Gulf countries don't realise their carbon trade potential
With huge hydrocarbon reserves and production and a rising population, the UAE and other GCC countries have the potential to be a global hub of carbon trade.
However, the potential is not being realised.
Data from the UNEP Risoe Centre on Energy, Climate and Sustainable Development and UNFCC (United Nations Framework Convention on Climate Change) said that a country like the UAE, which emitted 116 million tonnes of carbon dioxide in 2005, could manage to reduce just 0.6 million tonnes of carbon dioxide every year until the end of 2009.
There are just four registered CDM projects in the UAE. Five more are currently in the 'validation' stage.
In Kuwait, the other major carbon dioxide emitter, there are no registered CDM projects so far, even though the country emitted 77 million tonnes of carbon dioxide five years ago.
The track of all the GCC countries has been below the mark with the UAE emerging the best performer.
The Energy Intelligence Agency put the per capita emission of carbon dioxide in the UAE at 38.46 metric tonnes per person in 2007. It increased by 67.49 per cent in the period 1992-2007, according to the EIA report.
According to the World Bank, particulate matter concentration in air in the UAE in 2006 was 127 microgrammes per cubic metre.
Tarek El Sayed, a Principal with Booz & Company, blamed the lack of institutions to certify CDM projects, lack of awareness and lack of capabilities for the below par state of carbon trade in the region.
"The institutional settings required to enable CDM Designated National Authorities and Designated Operational Entities is either not in place or functional in GCC countries, thus posing significant hurdles in the approval and registration of CDM projects and issuance of credits," he said in an e-mail.

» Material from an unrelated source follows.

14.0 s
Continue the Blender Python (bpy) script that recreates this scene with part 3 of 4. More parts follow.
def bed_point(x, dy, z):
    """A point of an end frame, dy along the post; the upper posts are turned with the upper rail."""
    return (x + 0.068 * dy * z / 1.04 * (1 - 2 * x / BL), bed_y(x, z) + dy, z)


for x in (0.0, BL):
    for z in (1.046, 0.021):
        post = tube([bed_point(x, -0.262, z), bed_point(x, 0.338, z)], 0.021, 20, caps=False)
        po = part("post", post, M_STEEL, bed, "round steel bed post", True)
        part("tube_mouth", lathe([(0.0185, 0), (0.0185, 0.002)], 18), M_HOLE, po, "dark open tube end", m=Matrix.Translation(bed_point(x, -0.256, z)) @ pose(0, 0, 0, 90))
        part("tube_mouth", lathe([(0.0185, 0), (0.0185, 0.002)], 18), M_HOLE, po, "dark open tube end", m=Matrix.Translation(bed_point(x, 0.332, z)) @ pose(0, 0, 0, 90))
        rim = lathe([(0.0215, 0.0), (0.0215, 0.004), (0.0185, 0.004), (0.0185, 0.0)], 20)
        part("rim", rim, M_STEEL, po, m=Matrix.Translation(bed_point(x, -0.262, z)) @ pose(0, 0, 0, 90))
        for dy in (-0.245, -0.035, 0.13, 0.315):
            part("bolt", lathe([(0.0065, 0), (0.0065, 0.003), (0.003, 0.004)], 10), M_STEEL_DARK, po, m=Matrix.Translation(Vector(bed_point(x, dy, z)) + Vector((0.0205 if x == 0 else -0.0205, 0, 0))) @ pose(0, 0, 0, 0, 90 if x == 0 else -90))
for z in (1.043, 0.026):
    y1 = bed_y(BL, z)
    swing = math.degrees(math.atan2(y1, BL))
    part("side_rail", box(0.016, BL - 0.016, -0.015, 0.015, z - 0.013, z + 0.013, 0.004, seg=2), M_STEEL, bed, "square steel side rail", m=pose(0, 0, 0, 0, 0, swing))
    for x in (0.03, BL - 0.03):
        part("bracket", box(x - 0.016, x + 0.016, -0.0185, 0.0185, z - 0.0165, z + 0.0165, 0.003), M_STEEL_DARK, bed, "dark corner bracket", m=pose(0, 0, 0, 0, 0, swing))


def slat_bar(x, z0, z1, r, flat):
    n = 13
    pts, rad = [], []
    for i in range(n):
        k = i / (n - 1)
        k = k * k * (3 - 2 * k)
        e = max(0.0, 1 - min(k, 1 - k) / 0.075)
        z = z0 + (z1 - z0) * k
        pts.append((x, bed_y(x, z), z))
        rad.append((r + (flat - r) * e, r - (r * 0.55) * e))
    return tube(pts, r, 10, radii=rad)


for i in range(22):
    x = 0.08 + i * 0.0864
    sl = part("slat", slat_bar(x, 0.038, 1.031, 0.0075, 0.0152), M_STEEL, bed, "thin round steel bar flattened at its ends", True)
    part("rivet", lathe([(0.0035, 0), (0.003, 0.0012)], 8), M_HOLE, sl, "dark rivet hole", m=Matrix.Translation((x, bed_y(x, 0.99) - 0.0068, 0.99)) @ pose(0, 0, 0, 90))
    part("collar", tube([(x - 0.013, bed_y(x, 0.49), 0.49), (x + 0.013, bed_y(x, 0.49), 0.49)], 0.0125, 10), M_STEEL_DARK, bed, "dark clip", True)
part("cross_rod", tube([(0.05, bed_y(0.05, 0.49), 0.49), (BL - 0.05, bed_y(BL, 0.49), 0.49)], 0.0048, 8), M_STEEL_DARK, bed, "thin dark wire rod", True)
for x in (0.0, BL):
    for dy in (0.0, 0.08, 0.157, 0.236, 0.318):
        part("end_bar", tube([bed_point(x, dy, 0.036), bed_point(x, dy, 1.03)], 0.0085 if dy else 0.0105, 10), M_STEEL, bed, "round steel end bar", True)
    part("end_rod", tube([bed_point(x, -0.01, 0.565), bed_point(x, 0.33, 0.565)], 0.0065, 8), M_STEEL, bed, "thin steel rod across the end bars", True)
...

"The development of CDM projects requires specialised capabilities to go through the steps of the CDM project cycle for the development of project documentation such as Project Design Documents (PDDs). These capabilities, either in-house or offered as advisory services, are still under development in the region."
There is "a lack of awareness of the potential benefits that the CDM may provide", El Sayed said.
Companies in the UAE are delaying their investments into technologies that help cap carbon dioxide emissions by three years – until the end of 2012, the Emirates Business had earlier reported.
Though yet to take off, the Middle East carbon trade potential is estimated to be worth $ 5 billion (Dh18.3bn) annually.
Carbon trade market in Europe is estimated to be worth €100bn (Dh493.1bn) and is expected to grow to €800bn by 2020. An uncertainty over the regime that would replace the Kyoto Protocol – the rather loose UN framework which dictates carbon trade – is forcing these companies to delay their decisions, industry insiders said earlier.
"There are concerns regarding the long-term future of the CDM initiative should international negotiations on climate change fail to deliver a binding treaty post-2012 after expiry of the first commitment period of the Kyoto Protocol," El Sayed said.
However, the prevailing expectation is that CER's from projects under the CDM will remain valid post-2012, either under a reformed CDM or new flexibility mechanisms to be introduced, El Sayed said.
"Further, should no binding treaty be established, the EU has already proposed that its member states be able to use Certified Emission Reductions (CERs) issued before the end of 2012. The global interest in CDM remains robust as companies in other regions keep investing in CDM projects and seek accreditation to reap the benefits," he said.